WHAT THIS TASK INVOLVES: Write out exactly the lines from the line with "made[ob].matrix_basis = m" through the line with "q.make_compatible(carried.rotation_quaternion)", including both, and nothing more.

DATA FOR PROCESSING:

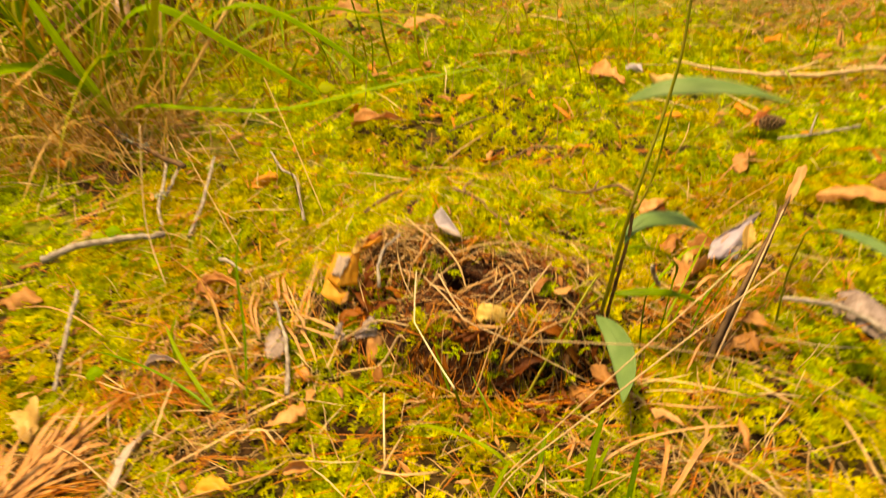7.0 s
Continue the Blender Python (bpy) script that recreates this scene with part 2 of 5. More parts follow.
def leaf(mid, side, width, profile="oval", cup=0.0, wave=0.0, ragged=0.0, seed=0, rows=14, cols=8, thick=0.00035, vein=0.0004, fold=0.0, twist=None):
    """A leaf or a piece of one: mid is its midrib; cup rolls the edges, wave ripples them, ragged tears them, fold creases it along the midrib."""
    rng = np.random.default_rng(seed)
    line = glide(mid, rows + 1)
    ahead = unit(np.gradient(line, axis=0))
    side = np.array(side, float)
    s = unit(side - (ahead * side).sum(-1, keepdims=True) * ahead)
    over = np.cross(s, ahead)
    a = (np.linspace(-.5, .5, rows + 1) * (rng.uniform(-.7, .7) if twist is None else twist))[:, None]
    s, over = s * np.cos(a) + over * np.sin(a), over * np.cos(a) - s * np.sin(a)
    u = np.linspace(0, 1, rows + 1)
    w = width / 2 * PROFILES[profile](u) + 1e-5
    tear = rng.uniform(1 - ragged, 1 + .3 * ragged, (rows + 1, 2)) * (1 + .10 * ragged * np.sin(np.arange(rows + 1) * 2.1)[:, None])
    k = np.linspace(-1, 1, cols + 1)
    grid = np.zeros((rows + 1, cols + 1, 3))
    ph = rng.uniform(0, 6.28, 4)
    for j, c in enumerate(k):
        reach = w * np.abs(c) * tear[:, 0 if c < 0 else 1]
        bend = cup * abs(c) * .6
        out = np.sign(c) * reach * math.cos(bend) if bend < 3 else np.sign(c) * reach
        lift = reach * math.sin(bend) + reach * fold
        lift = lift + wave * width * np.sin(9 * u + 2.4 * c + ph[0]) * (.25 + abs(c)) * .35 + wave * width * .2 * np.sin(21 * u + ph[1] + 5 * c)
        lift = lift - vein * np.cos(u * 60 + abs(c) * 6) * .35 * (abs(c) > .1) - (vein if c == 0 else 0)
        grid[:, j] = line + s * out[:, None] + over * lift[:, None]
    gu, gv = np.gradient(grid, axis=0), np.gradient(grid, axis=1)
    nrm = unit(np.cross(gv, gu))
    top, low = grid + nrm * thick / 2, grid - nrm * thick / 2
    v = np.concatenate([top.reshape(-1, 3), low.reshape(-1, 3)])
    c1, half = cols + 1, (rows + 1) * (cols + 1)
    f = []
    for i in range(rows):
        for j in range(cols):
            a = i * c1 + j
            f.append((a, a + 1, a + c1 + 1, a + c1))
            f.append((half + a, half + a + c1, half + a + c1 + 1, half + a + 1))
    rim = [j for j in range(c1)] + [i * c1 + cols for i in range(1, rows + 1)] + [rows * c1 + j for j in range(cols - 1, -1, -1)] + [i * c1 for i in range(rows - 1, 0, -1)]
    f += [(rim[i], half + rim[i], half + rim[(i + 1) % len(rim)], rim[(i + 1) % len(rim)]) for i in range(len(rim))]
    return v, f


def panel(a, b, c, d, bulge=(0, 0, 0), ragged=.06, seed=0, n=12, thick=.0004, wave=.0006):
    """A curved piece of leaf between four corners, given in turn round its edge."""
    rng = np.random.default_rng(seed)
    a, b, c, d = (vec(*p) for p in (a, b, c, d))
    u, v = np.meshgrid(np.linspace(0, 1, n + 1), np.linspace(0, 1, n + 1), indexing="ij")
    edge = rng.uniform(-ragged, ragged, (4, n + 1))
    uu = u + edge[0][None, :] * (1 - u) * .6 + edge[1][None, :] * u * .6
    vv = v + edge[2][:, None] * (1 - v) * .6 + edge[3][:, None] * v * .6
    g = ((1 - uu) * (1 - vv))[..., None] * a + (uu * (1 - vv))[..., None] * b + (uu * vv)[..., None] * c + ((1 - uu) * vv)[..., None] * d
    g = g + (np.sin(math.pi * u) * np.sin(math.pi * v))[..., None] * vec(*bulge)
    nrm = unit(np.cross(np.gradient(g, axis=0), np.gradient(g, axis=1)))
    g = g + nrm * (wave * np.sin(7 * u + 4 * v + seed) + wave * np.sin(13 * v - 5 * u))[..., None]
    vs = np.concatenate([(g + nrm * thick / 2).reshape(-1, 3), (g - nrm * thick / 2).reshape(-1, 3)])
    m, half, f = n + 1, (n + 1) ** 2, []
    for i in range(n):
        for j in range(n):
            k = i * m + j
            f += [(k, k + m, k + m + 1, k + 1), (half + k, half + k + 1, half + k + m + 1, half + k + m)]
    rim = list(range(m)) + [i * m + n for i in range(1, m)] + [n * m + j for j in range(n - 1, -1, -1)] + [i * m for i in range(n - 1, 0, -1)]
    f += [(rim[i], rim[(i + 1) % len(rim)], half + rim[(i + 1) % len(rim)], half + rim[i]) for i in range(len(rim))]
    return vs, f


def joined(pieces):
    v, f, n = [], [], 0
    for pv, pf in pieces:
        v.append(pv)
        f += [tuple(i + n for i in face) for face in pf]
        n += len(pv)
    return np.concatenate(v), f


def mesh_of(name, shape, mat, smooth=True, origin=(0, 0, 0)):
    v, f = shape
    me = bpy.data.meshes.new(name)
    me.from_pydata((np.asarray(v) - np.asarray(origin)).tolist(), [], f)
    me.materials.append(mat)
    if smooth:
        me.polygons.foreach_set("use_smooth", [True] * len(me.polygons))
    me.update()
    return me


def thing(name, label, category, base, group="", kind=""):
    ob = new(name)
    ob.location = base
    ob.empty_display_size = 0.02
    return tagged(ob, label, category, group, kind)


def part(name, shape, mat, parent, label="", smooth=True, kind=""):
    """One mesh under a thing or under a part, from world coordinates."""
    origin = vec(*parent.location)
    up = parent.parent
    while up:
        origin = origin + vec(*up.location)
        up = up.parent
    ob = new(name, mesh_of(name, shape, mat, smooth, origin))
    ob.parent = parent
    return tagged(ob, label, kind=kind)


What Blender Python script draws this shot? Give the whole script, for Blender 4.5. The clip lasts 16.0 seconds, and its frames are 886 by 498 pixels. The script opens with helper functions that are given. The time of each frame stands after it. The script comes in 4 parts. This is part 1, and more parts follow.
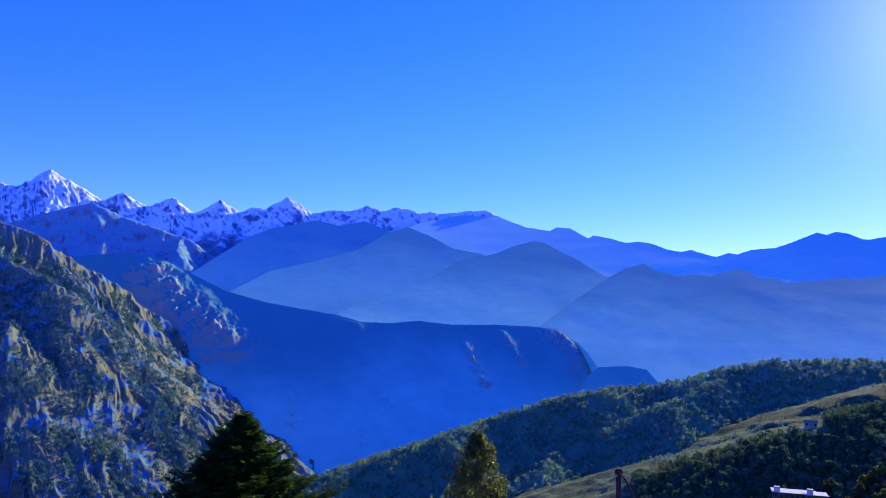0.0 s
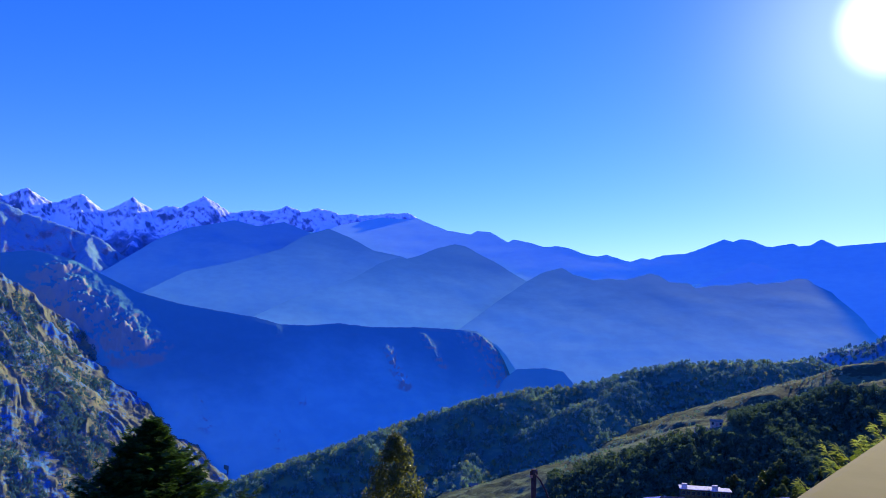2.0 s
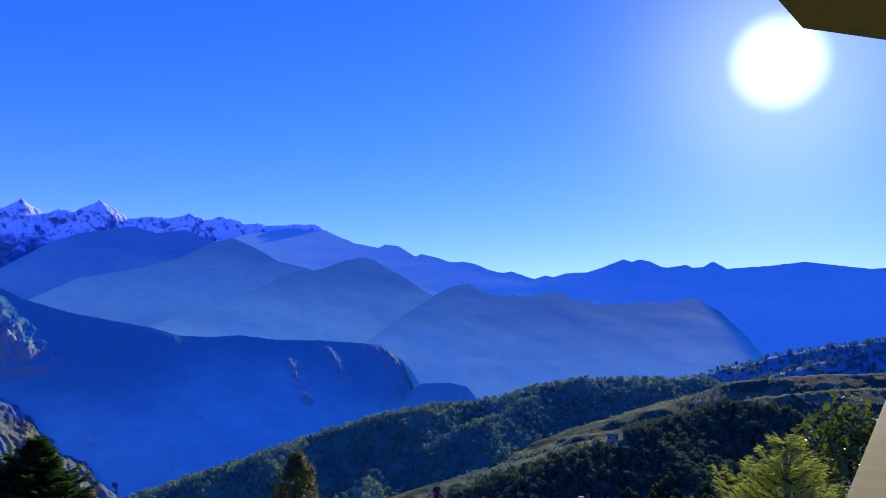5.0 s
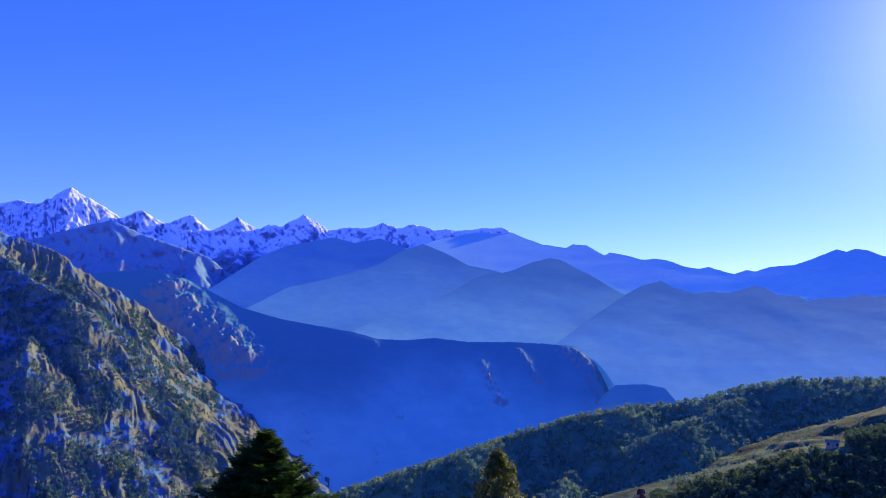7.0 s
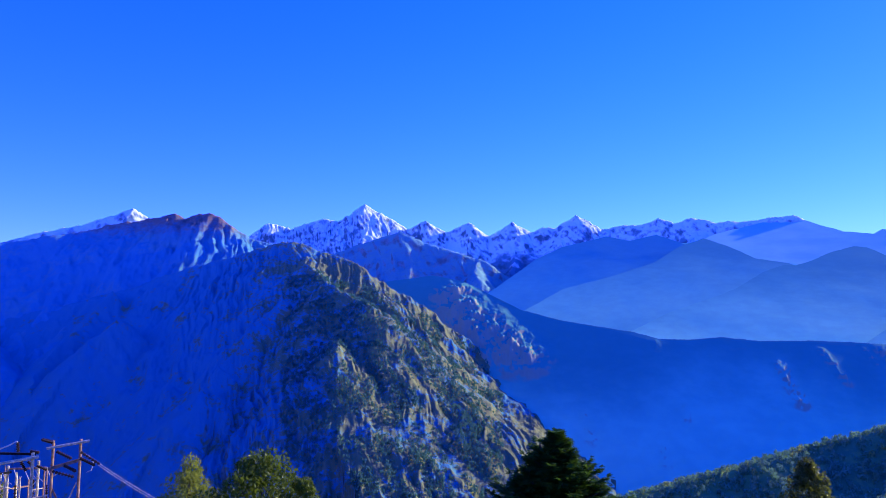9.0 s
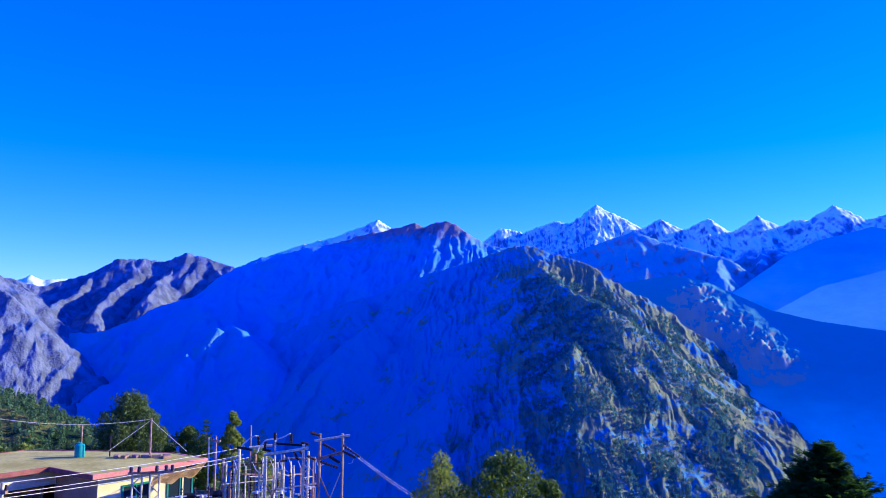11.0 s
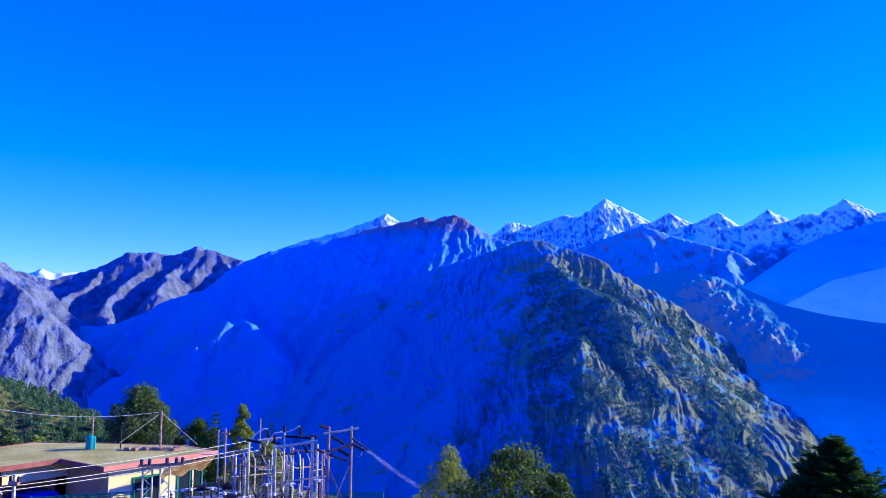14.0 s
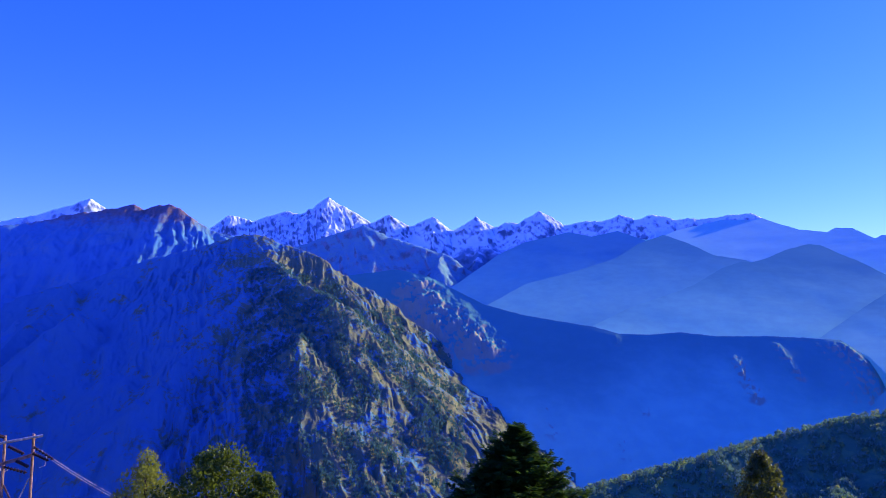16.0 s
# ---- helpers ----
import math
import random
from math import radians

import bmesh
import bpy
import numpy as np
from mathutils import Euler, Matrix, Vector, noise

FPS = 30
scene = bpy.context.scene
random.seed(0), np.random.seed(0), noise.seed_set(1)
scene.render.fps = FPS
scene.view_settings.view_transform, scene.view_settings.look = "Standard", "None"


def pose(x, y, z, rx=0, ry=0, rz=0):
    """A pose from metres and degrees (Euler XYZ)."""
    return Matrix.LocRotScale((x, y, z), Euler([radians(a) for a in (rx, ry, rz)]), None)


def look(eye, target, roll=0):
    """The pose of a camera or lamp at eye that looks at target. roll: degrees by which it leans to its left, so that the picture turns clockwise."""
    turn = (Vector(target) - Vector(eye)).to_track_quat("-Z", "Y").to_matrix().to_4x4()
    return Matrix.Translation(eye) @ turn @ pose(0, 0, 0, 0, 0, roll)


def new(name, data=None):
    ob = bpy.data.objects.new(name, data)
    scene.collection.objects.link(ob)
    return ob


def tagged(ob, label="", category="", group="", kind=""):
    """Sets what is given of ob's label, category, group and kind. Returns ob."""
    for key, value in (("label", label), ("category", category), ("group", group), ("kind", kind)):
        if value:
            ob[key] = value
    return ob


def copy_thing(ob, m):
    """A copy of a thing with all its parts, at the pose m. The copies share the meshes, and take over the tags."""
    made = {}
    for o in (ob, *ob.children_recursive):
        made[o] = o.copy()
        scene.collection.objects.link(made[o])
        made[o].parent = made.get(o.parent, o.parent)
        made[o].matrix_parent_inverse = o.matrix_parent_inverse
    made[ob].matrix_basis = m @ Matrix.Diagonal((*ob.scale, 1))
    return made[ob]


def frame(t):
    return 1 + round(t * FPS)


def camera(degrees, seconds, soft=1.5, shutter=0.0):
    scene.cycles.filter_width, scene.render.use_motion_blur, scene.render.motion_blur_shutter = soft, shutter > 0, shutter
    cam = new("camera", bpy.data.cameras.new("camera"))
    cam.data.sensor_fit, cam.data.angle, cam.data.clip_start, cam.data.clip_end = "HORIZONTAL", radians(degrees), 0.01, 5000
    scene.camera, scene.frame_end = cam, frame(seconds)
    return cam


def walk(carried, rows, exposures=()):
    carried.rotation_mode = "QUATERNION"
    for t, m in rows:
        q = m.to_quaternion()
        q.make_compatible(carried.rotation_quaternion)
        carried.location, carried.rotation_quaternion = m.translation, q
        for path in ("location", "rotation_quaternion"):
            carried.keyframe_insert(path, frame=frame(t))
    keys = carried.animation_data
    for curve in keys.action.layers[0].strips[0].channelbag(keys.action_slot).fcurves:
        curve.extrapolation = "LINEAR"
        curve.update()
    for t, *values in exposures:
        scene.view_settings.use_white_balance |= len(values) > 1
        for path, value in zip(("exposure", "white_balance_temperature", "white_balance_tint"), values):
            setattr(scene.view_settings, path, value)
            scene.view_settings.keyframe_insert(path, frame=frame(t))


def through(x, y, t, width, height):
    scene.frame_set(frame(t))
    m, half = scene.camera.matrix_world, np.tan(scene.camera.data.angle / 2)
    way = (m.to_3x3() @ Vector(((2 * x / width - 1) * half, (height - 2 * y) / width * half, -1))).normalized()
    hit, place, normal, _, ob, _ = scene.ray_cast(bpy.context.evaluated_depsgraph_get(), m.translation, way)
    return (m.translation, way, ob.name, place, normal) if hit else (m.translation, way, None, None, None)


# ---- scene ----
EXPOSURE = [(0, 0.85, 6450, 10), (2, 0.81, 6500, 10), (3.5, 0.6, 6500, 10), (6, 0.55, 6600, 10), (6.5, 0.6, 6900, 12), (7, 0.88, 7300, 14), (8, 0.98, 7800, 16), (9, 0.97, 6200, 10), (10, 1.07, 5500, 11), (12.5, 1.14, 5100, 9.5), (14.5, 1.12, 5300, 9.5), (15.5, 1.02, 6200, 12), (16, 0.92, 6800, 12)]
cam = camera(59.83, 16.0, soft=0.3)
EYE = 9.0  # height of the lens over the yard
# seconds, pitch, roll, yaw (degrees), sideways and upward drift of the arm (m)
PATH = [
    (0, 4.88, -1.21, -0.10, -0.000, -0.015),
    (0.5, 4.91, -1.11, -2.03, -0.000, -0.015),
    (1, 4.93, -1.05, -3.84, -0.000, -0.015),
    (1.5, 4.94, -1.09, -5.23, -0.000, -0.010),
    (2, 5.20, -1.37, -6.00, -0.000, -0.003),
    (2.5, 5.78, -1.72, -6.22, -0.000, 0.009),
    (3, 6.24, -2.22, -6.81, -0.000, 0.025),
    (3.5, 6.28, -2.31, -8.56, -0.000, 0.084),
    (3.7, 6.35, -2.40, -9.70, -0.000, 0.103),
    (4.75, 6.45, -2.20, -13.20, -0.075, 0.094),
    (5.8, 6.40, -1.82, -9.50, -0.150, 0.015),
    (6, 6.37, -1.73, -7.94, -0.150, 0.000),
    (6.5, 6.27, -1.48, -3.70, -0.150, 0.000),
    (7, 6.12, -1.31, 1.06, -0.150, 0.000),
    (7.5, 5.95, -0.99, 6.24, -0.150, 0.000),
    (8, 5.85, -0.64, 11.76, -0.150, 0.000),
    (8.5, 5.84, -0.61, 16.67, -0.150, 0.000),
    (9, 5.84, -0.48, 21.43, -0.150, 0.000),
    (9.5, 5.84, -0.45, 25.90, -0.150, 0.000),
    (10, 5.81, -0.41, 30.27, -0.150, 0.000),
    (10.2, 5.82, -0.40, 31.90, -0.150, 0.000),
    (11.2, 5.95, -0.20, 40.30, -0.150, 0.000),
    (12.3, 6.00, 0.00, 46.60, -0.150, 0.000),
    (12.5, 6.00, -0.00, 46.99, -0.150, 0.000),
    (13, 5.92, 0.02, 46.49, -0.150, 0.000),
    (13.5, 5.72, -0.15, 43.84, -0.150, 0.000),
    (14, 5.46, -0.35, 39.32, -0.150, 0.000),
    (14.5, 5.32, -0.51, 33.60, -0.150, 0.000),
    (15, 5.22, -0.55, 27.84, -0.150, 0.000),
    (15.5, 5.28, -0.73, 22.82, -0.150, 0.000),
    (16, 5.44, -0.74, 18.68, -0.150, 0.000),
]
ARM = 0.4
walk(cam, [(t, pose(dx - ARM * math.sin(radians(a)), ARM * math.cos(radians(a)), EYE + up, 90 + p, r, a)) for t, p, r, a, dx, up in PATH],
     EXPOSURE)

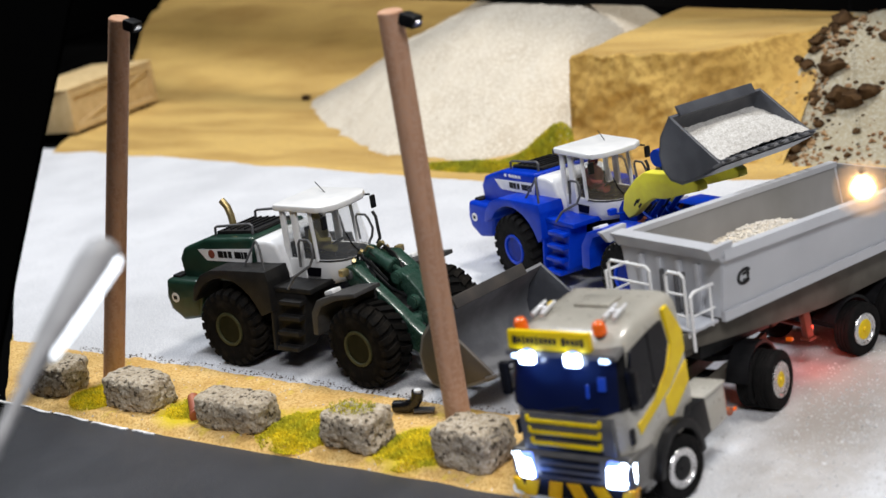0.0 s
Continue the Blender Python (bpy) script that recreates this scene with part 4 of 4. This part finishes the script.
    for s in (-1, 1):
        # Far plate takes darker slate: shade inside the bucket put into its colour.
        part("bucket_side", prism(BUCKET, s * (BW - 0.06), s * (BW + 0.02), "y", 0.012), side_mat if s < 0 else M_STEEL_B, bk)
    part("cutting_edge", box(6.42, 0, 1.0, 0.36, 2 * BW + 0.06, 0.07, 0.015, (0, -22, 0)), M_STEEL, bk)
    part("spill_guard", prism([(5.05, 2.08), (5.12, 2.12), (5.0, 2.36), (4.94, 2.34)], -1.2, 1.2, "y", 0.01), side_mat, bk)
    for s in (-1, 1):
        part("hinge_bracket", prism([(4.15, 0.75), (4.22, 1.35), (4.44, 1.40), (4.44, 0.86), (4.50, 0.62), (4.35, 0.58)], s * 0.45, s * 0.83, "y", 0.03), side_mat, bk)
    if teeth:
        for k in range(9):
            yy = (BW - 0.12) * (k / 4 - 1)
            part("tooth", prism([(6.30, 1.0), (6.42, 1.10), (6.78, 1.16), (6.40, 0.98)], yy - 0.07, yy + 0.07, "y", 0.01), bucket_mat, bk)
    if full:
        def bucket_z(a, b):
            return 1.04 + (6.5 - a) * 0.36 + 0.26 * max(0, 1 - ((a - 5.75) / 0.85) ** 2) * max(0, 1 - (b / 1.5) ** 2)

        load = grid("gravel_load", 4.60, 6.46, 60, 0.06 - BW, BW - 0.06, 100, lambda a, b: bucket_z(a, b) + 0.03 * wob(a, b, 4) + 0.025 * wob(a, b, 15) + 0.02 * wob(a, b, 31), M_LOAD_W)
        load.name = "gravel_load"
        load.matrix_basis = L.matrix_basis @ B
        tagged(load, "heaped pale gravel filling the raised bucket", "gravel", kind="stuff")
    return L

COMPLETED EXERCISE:
    made[ob].matrix_basis = m @ Matrix.Diagonal((*ob.scale, 1))
    return made[ob]


def frame(t):
    return 1 + round(t * FPS)


def camera(degrees, seconds, soft=1.5, shutter=0.0):
    scene.cycles.filter_width, scene.render.use_motion_blur, scene.render.motion_blur_shutter = soft, shutter > 0, shutter
    cam = new("camera", bpy.data.cameras.new("camera"))
    cam.data.sensor_fit, cam.data.angle, cam.data.clip_start, cam.data.clip_end = "HORIZONTAL", radians(degrees), 0.01, 5000
    scene.camera, scene.frame_end = cam, frame(seconds)
    return cam


def walk(carried, rows, exposures=()):
    carried.rotation_mode = "QUATERNION"
    for t, m in rows:
        q = m.to_quaternion()
        q.make_compatible(carried.rotation_quaternion)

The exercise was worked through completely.